Data shown
· · ·

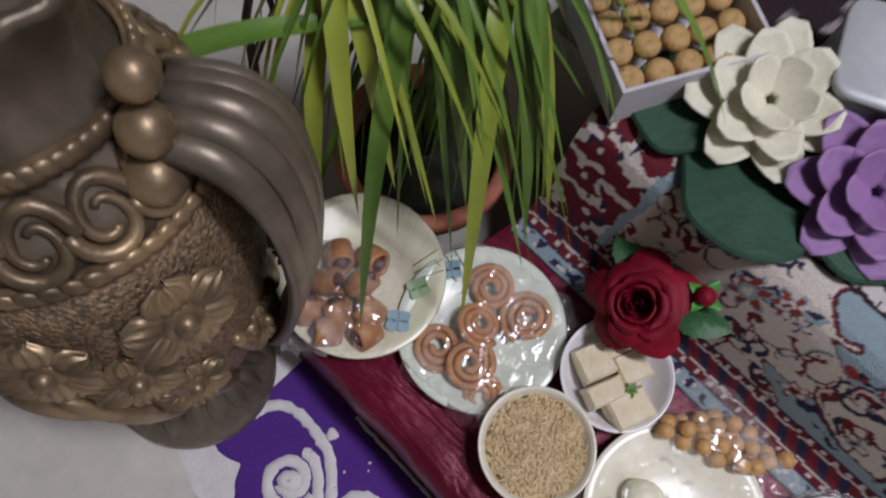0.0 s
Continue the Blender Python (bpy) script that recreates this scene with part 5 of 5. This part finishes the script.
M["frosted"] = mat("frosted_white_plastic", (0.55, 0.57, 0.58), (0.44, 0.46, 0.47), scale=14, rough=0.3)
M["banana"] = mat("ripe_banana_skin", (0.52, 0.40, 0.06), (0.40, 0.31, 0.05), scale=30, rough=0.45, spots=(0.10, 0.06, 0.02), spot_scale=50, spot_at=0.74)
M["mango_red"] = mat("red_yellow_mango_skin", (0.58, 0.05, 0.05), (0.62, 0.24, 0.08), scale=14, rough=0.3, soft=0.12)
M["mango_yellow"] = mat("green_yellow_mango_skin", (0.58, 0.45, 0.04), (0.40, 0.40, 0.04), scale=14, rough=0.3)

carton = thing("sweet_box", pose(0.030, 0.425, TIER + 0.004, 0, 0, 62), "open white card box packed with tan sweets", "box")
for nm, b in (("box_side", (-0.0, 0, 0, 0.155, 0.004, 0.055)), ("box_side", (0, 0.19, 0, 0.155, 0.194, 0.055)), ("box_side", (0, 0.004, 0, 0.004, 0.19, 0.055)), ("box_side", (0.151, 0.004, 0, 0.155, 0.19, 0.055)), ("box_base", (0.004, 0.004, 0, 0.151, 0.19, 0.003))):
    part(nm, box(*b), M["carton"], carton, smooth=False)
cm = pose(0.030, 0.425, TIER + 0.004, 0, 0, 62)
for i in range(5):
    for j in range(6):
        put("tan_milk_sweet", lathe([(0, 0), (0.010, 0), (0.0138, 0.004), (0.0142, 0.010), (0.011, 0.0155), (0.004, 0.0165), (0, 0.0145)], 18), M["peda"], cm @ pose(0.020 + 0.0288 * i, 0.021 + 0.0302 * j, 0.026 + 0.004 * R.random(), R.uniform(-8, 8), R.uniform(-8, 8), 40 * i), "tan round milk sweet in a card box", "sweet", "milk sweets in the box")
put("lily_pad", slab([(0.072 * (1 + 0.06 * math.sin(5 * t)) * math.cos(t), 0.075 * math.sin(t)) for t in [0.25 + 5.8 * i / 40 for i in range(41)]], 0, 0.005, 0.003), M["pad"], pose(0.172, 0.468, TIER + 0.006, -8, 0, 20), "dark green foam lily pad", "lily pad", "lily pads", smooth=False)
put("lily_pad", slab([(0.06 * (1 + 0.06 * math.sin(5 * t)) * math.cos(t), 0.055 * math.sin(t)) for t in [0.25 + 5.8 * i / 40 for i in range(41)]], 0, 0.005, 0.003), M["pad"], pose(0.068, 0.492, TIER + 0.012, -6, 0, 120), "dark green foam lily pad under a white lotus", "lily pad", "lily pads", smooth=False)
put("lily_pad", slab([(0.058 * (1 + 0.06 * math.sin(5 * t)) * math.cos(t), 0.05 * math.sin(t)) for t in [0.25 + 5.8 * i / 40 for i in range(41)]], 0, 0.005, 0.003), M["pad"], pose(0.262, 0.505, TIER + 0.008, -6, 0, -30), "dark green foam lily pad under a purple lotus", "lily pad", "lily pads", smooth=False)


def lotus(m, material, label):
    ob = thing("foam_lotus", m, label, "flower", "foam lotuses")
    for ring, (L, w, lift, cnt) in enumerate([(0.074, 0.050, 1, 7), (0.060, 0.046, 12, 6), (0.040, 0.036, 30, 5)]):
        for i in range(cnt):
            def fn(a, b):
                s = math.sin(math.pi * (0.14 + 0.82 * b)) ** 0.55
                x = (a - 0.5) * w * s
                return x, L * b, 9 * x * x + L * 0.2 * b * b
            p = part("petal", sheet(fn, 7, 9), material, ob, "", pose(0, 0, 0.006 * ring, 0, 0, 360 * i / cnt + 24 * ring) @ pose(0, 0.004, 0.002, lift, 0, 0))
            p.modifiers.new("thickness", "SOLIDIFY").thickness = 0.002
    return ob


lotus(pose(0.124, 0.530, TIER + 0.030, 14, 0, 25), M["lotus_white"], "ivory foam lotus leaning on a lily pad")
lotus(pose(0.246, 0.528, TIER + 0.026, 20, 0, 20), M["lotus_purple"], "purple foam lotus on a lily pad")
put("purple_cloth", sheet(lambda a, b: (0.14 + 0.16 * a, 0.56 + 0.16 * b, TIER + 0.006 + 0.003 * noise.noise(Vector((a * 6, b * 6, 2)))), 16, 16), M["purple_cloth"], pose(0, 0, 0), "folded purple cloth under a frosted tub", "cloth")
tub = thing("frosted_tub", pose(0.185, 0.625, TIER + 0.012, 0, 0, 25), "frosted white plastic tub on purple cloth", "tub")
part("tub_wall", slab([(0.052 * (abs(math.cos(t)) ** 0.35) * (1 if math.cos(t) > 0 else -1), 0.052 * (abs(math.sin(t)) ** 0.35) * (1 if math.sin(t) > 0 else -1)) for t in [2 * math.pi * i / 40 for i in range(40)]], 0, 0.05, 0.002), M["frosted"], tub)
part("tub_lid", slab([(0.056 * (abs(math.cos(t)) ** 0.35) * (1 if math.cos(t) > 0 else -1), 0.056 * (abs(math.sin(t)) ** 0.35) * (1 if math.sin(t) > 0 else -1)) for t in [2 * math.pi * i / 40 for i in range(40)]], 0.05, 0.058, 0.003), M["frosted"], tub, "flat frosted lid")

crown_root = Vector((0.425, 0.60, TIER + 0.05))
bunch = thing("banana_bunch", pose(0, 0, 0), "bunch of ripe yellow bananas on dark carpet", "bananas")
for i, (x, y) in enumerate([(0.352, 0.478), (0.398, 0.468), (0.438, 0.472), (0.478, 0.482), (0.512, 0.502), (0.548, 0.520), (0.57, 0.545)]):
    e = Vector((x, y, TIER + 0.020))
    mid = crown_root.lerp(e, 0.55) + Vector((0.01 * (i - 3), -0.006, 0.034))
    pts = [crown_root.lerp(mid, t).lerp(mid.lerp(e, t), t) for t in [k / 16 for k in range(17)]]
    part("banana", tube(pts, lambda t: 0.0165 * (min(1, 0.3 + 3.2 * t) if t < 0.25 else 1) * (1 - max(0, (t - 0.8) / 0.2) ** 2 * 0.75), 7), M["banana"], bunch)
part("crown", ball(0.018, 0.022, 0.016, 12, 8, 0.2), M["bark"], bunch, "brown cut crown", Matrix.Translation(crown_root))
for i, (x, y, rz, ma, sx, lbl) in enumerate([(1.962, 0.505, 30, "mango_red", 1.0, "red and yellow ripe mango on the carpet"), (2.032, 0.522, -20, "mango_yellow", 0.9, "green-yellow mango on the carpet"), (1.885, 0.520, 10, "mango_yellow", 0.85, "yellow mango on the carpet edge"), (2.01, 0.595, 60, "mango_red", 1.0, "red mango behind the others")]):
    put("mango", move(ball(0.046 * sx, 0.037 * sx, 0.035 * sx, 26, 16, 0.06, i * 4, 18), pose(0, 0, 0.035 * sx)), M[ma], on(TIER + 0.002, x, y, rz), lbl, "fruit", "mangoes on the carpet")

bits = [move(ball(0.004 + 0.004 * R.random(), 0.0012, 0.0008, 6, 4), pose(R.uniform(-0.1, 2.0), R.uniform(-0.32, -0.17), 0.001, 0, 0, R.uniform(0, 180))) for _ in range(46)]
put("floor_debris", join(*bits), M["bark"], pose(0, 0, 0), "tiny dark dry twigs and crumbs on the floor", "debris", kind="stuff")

· · ·

Directions
Leave out the pictures, then repeat the listing above exactly from its first line to the line with "0.04), scale=14, rough=0.3)", inclusive.

Expected answer
0.0 s
Continue the Blender Python (bpy) script that recreates this scene with part 5 of 5. This part finishes the script.
M["frosted"] = mat("frosted_white_plastic", (0.55, 0.57, 0.58), (0.44, 0.46, 0.47), scale=14, rough=0.3)
M["banana"] = mat("ripe_banana_skin", (0.52, 0.40, 0.06), (0.40, 0.31, 0.05), scale=30, rough=0.45, spots=(0.10, 0.06, 0.02), spot_scale=50, spot_at=0.74)
M["mango_red"] = mat("red_yellow_mango_skin", (0.58, 0.05, 0.05), (0.62, 0.24, 0.08), scale=14, rough=0.3, soft=0.12)
M["mango_yellow"] = mat("green_yellow_mango_skin", (0.58, 0.45, 0.04), (0.40, 0.40, 0.04), scale=14, rough=0.3)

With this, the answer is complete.